While believers were agreed among themselves and the body was one, it had no need to declare itself as a church. It was only when believers were split up into opposing parties, renouncing one another, that it seemed necessary to each party to confirm their own truth by ascribing to themselves infallibility. The conception of one church only arose when there were two sides divided and disputing, who each called the other side heresy, and recognized their own side only as the infallible church.
If we knew that there was a church which decided in the year 51 to receive the uncircumcised, it is only so because there was another church—of the Judaists—who decided to keep the uncircumcised out.
If there is a Catholic Church now which asserts its own infallibility, that is only because there are churches—Greco-Russian, Old Orthodox, and Lutheran—each asserting its own infallibility and denying that of all other churches. So that the one Church is only a fantastic imagination which has not the least trace of reality about it.
As a real historical fact there has existed, and still exist, several bodies of men, each asserting that it is the one Church, founded by Christ, and that all the others who call themselves churches are only sects and heresies.

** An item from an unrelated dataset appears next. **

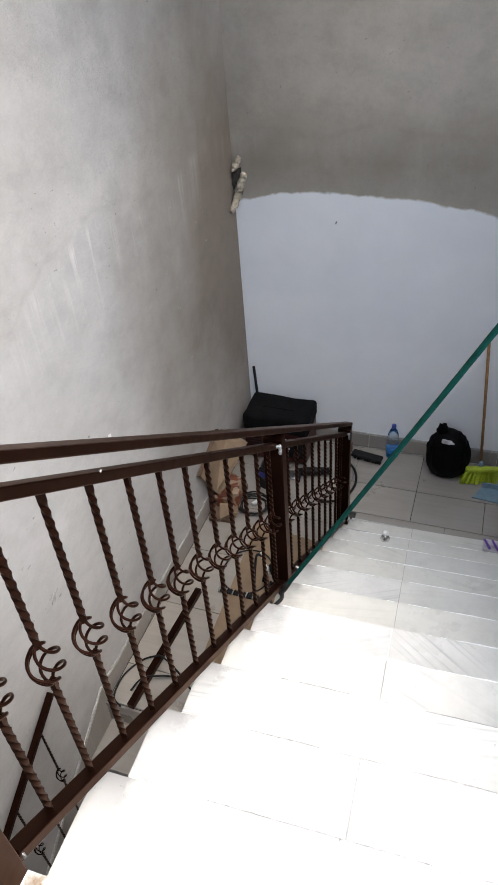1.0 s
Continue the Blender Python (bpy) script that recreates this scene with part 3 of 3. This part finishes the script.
# small steel stop with a white cap on a step edge
stop = thing("door_stop", "small steel stop with a white cap on a marble step", "door stop")
sm = Matrix.Translation((0.292, 2.775, -10 * RISE))
part("base", lathe([(0.030, 0.0), (0.031, 0.006), (0.020, 0.018), (0.014, 0.04)], 20, None, sm), CHROME, stop)
part("cap", lathe([(0.015, 0.04), (0.019, 0.044), (0.020, 0.058), (0.015, 0.066), (0.004, 0.068)], 20, None, sm), OFFWHITE, stop, "white plastic cap")

# crumpled purple and white wrapper on a low step
wrap = bmesh.new()
g = [[None] * 9 for _ in range(7)]
for i in range(7):
    for j in range(9):
        p = Vector((0.90 + 0.025 * i, 3.00 + 0.0135 * j, -11 * RISE + 0.010))
        p.z += 0.012 * abs(noise.noise(Vector((i * 0.6, j * 0.5, 3)))) + 0.002
        g[i][j] = wrap.verts.new(p)
for i in range(6):
    for j in range(8):
        wrap.faces.new((g[i][j], g[i + 1][j], g[i + 1][j + 1], g[i][j + 1]))
bmesh.ops.solidify(wrap, geom=wrap.faces[:], thickness=0.006)
packet = thing("wrapper", "crumpled white packet with purple stripes on a step", "wrapper")
part("sheet", wrap, PAPER, packet)
for x in (0.0, 0.05):
    part("stripe", bar((0.905 + x, 3.095, -11 * RISE + 0.024), (0.945 + x, 3.01, -11 * RISE + 0.024), 0.016, 0.003, 0.001), PURPLE, packet, "purple printed stripe")

# ---- things on the lower landing ----
# water bottle
bottle = thing("water_bottle", "clear plastic water bottle with blue label and cap on the tiles", "bottle", at=Matrix.Translation((0.14, 4.06, ZL)) @ Matrix.Diagonal((1.15, 1.15, 1.0, 1.0)))
part("body", lathe([(0.030, 0.0), (0.040, 0.004), (0.043, 0.02), (0.041, 0.035), (0.043, 0.05), (0.042, 0.11), (0.038, 0.125), (0.042, 0.14), (0.041, 0.20), (0.036, 0.235), (0.022, 0.275), (0.014, 0.292), (0.0135, 0.305), (0.011, 0.306)], 28), PET, bottle)
part("water", lathe([(0.002, 0.003), (0.037, 0.006), (0.040, 0.02), (0.039, 0.05), (0.039, 0.10), (0.002, 0.101)], 24), simple("blue water", (0.05, 0.24, 0.55), 0.15, 0, 0.3, 40), bottle, "blue tinted contents")
part("label_band", lathe([(0.0425, 0.055), (0.0438, 0.056), (0.0438, 0.108), (0.0425, 0.109)], 28), BLUELABEL, bottle, "blue paper band")
part("cap", lathe([(0.0155, 0.294), (0.0165, 0.296), (0.0165, 0.318), (0.014, 0.322), (0.003, 0.322)], 20), BLUECAP, bottle, "dark blue screw cap")

# black rubbish bag
bag = thing("rubbish_bag", "full black plastic bag with white paper poking out", "rubbish bag")
bm = bmesh.new()
for v in bmesh.ops.create_icosphere(bm, subdivisions=5, radius=1)["verts"]:
    p = v.co.copy()
    up = p.z
    crease = 0.012 * noise.noise(Vector((p.x * 3.5, p.y * 3.5, p.z * 1.3))) + 0.009 * noise.noise(Vector((p.x * 10, p.y * 10, p.z * 3)))
    flat = math.hypot(p.x, p.y)
    grow = (flat ** 0.55 / flat) if flat > 1e-4 else 1.0
    r = (0.160 + crease) * grow * (1.0 - 0.30 * max(0.0, up) ** 2)
    h = 0.205 + 0.205 * math.copysign(abs(up) ** 0.75, up) + 0.012 * noise.noise(p * 6)
    v.co = Vector((0.578 + p.x * r, 3.955 + p.y * r * 0.75, ZL + max(0.002, h)))
smooth(part("sack", bm, BAG, bag))
bm = bmesh.new()
blob(bm, Matrix.LocRotScale((0.520, 3.95, ZL + 0.405), Euler((0.2, -0.25, 0.3)), (0.045, 0.028, 0.085)), 0.5, 3, 3)
blob(bm, Matrix.LocRotScale((0.585, 3.96, ZL + 0.385), Euler((0.2, 0.3, 0.1)), (0.07, 0.05, 0.03)), 0.5, 7, 3)
smooth(part("tied_neck", bm, BAG, bag))
bm = bmesh.new()
blob(bm, Matrix.LocRotScale((0.565, 3.868, ZL + 0.365), Euler((0.5, 0.5, 0.2)), (0.045, 0.012, 0.035)), 0.7, 5, 3)
part("paper_scrap", bm, PAPER, bag, "white crumpled paper")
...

The catechisms of the churches of the most world-wide influence—the Catholic, the Old Orthodox, and the Lutheran—openly assert this.
In the Catholic catechism it is said: "Quels sont ceux qui sont hors de l'église? Les infidèles, les hérétiques, les schismatiques."[4] The so-called Greek Orthodox are regarded as schismatics, the Lutherans as heretics; so that according to the Catholic catechism the only people in the Church are Catholics.
In the so-called Orthodox catechism it is said: By the one Christian Church is understood the Orthodox, which remains fully in accord with the Universal Church. As for the Roman Church and other sects (the Lutherans and the rest they do not even dignify by the name of church), they cannot be included in the one true Church, since they have themselves separated from it.
According to this definition the Catholics and Lutherans are outside the Church, and there are only Orthodox in the Church.